“Here lies one whose name was writ in water” (Qui giace uno il cui nome è scritto sull’acqua): è l’epitaffio che John Keats ha voluto sulla sua lapide, nel cimitero acattolico di Roma. Una decisione radicale ed estrema che ha espulso dal marmo il nome stesso del poeta. Keats, morto giovanissimo di tisi, temeva – a torto – di essere dimenticato dalla storia. La sua tomba anticipa il lavoro ineluttabile del tempo, si trasforma in un monumento all’impermanenza, alla volatilità, alla fragilità delle umane cose. Quella lapide ha ispirato molte opere di Gregorio Botta, artista napoletano che vive e lavora a Roma: il tema del tempo è stato sempre presente nella sua poetica, come testimoniano le sue opere realizzate con la cera, il vetro, il ferro, il fuoco, l’acqua.
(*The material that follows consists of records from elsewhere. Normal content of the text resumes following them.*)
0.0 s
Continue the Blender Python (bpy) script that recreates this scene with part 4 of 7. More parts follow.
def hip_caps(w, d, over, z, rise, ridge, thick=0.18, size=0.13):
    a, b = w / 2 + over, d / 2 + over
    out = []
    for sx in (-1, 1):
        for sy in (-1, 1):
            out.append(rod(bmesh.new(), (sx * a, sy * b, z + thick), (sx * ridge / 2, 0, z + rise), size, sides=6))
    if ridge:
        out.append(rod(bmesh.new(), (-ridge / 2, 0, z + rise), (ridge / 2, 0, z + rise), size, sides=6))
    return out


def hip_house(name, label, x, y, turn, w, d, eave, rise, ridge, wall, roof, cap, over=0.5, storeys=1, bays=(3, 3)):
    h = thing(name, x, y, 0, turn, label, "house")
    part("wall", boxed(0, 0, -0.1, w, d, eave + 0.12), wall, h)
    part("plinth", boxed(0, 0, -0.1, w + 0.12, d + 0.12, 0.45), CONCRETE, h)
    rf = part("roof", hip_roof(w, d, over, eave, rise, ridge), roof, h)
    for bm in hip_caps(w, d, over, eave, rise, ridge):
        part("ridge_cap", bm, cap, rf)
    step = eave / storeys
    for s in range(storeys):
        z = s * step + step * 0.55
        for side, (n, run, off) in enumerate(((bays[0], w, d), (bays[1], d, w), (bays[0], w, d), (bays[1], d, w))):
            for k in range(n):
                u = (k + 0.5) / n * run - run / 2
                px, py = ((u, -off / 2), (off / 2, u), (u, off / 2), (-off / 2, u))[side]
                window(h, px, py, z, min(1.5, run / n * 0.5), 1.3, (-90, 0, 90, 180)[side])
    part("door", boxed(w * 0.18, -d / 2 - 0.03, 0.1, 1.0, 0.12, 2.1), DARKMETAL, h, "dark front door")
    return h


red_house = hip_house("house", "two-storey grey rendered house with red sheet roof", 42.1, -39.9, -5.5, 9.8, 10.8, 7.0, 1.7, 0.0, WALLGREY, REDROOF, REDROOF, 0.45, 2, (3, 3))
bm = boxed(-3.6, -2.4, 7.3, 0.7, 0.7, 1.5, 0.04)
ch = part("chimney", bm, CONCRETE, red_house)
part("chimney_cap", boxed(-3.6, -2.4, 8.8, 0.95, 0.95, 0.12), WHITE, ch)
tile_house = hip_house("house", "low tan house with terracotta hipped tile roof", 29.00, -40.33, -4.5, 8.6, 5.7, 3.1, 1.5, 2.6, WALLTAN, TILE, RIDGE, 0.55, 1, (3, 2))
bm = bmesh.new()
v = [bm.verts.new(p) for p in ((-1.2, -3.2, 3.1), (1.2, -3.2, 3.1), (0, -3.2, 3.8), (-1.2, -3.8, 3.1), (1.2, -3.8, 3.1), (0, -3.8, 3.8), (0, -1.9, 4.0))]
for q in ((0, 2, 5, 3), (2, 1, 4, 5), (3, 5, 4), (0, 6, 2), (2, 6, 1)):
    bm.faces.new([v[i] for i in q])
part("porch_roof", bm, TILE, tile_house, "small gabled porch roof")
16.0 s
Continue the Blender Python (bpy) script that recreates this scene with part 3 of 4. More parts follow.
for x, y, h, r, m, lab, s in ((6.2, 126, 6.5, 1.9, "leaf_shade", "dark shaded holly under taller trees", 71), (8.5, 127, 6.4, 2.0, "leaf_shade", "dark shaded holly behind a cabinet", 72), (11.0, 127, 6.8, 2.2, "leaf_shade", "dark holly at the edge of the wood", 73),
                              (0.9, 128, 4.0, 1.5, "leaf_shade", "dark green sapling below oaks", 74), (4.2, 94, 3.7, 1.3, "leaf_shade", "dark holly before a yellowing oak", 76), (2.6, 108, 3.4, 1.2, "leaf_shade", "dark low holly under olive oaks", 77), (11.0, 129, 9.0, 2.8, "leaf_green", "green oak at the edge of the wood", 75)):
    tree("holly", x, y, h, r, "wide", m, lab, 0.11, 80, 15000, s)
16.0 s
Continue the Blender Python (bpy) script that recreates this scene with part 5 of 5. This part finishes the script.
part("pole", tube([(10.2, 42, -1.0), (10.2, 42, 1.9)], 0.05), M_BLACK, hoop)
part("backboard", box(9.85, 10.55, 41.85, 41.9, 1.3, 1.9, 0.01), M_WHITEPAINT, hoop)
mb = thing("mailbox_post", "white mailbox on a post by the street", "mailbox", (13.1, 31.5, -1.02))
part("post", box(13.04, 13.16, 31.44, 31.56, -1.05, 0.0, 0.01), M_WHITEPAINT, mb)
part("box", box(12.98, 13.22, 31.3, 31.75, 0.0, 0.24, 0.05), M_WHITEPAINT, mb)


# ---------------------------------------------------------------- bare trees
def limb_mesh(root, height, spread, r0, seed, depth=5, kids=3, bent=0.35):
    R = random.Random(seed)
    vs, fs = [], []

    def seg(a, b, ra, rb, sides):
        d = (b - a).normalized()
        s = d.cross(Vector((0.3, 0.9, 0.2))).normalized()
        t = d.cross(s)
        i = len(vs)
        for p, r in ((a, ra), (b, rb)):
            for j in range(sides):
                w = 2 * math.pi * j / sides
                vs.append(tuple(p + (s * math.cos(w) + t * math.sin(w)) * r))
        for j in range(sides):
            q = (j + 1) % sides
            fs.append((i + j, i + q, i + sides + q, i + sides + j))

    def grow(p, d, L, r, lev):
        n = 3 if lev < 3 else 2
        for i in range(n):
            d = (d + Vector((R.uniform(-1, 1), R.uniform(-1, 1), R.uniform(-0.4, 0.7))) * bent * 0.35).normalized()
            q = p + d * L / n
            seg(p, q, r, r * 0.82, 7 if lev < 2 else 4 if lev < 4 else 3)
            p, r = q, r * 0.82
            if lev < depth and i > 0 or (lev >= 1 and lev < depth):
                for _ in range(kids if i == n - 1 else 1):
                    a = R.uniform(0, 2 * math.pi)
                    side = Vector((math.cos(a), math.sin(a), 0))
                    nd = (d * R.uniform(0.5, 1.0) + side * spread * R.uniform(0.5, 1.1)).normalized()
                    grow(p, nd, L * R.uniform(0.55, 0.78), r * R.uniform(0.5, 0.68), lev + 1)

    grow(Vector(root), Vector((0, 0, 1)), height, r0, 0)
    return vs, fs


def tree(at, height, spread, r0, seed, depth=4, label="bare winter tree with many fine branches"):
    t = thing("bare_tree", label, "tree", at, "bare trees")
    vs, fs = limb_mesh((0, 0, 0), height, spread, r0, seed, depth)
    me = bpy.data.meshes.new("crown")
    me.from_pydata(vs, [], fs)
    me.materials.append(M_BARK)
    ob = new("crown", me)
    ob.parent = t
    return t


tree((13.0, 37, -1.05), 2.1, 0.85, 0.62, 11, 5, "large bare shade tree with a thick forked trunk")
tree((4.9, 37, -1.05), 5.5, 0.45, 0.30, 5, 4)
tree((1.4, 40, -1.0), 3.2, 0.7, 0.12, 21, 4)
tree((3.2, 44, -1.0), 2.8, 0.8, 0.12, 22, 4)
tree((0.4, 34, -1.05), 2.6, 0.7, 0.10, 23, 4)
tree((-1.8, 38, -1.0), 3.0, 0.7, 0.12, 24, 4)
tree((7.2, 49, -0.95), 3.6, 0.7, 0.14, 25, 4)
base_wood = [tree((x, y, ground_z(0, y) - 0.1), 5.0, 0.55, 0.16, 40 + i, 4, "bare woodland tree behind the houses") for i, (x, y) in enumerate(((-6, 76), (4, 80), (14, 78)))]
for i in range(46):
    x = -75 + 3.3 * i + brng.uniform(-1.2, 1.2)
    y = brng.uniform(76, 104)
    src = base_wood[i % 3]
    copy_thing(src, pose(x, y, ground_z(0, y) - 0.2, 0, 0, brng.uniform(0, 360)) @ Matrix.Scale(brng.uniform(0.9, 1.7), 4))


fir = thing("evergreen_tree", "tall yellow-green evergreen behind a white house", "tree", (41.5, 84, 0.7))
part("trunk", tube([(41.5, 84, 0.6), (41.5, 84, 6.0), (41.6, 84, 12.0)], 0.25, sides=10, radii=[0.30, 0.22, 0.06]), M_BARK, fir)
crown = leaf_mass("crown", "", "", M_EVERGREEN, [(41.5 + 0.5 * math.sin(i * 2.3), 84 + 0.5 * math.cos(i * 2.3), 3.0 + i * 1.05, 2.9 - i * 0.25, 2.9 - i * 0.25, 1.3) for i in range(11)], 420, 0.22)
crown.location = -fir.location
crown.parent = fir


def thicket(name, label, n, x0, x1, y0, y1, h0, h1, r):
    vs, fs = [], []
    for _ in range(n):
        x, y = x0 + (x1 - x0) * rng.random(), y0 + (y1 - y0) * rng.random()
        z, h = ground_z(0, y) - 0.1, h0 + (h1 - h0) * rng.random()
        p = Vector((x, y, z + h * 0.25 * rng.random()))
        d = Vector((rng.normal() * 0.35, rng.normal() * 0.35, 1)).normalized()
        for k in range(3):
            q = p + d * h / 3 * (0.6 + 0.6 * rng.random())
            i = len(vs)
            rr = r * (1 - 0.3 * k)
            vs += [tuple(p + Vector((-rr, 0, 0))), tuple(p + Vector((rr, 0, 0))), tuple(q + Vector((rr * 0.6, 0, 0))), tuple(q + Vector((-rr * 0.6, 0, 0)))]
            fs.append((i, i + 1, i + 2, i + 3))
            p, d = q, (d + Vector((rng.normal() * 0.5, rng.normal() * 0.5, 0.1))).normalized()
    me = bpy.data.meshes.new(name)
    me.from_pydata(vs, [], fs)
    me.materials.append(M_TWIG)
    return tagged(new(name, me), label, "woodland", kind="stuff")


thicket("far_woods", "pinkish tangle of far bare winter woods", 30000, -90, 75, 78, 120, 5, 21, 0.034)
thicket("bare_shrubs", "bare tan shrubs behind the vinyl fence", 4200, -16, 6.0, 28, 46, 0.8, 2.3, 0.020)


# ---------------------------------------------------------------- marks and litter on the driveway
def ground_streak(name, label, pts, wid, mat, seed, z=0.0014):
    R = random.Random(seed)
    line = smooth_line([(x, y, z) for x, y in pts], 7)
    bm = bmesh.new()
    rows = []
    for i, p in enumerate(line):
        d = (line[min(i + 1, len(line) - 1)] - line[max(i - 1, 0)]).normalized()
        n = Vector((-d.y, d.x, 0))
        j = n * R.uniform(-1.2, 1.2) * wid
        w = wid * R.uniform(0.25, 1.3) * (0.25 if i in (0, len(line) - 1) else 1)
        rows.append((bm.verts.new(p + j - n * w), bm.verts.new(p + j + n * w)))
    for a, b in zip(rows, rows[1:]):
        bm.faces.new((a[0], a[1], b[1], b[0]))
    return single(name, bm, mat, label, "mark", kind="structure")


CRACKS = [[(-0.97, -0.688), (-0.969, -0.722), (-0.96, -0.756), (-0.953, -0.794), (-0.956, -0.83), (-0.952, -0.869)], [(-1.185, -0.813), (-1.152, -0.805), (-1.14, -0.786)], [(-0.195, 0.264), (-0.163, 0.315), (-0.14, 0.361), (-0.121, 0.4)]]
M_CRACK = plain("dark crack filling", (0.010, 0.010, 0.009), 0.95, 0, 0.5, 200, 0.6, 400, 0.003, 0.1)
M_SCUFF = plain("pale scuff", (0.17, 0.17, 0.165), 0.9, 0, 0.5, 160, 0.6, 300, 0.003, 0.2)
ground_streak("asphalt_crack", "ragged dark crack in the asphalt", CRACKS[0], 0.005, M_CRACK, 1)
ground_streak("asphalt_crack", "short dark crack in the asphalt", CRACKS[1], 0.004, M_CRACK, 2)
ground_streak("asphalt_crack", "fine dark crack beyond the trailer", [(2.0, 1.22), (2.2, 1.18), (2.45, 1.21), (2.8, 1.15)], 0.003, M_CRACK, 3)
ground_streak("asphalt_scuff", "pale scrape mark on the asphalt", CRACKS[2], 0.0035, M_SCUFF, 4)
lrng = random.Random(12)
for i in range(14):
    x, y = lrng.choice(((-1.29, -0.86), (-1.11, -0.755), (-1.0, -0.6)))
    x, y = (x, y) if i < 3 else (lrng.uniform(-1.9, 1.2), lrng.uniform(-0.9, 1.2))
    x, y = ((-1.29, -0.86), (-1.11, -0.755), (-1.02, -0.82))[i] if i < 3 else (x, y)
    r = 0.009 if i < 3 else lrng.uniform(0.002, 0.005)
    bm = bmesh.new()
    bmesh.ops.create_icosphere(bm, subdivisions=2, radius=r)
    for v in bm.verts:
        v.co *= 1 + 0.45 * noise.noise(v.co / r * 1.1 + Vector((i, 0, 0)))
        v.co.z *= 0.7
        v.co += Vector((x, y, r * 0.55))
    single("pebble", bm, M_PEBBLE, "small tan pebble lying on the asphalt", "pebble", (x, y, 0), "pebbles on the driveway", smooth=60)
A partire dal 31 maggio 2016, nella Sala Stemmi della Scuola Normale Superiore, Botta esporrà una selezione di lavori, alcuni dei quali già esposti al Palazzo Te di Mantova. Tra di essi Beauty that must die, (una scrivania in cui un rettangolo d’acqua aspetta le parole del poeta: esse spariranno, ma vanno comunque scritte); Young english poet (una teca in cui viene proiettato un video di una penna che scrive invano sull’acqua) e, infine, alcuni versi incisi su tavolette di cera e piombo (le lettere sono come delle ferite, o delle sorgenti, da cui escono lacrime dolorose e vitali).